TT: Aber finden diese Unruhigen Ruhe in dem Raum?

Kathan: Manche finden sie, manche nicht.

TT: In Ihrem Ruheraum ist es aber nicht ruhig. Hier ist doch Musik zu hören.

Kathan: Man kann die Musik aber auch abschalten. Manche der Musikstücke haben allerdings durchaus die Potenz, ruhig zu machen. Die Musik ist auch ganz bewusst nicht über Kopfhörer zu empfangen, denn damit würde der einzelne Hörer wieder isoliert und mir geht es genauso um die Hinterfragung unterschiedlicher Qualitäten von Wahrnehmung wie um das Schaffen einer sozialen Situation.

TT: Funktioniert das?

Kathan: Nicht immer.

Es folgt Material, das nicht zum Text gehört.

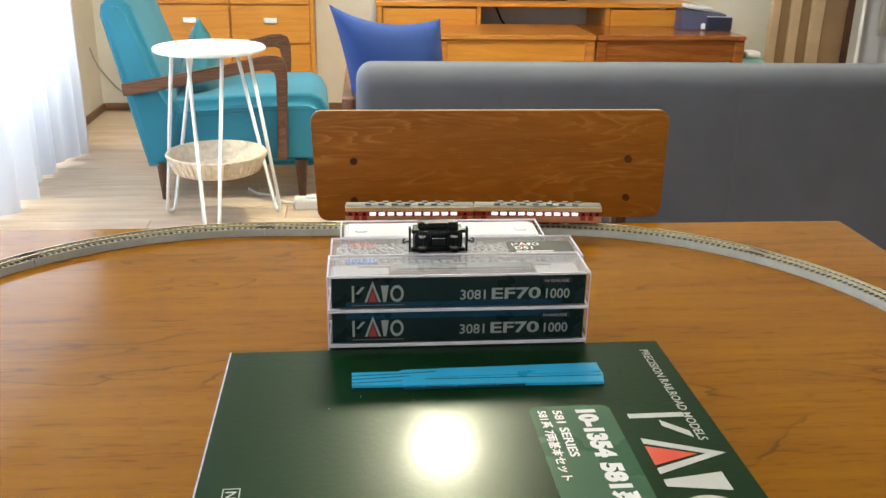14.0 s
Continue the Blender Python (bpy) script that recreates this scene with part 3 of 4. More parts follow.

Wenn sich schon jemand im Raum befindet, ist es für manche ein Hindernis hineinzugehen. Für sie ist der Raum dann sozusagen etwas Privates. Manche sperren sich auch gegen Eindringlinge. Wir überlassen den Besuchern total, was sie aus dem Raum machen. Erstaunlich ist, dass es absolut keinen Vandalismus gegeben hat.

TT: Der Ruheraum ist anlässlich der Feiern zu "75 Jahre Hungerburgbahn" entstanden. Als Objekt von Kunst im öffentlichen Raum sozusagen.

Kathan: Roland Kubanda vom Innsbrucker Stadtarchiv wollte zum Jubiläum etwas in Sachen Kunst realisieren und ursprünglich Objekte aufstellen. Ich wollte dagegen etwas machen, das zur aktiven Auseinandersetzung mit dem alpinen Raum anregt, der auf der Seegrube ein reines Industriegebiet ist. Und um unseren Umgang mit der Ressource Natur kritisch zu hinterfragen, eignet sich meiner Meinung nach ein Fremdkörper wie der Ruheraum ausgezeichnet.

TT: Was passiert mit dem Kubus nach dem 26. Oktober, wenn er auf der Seegrube abgebaut wird?
Kathan: Wir sind auf der Suche nach einem Nachnutzer, auch um die noch ausständigen Kosten des Ruheraumes hereinzubringen, der rund 32.700 Euro teuer war.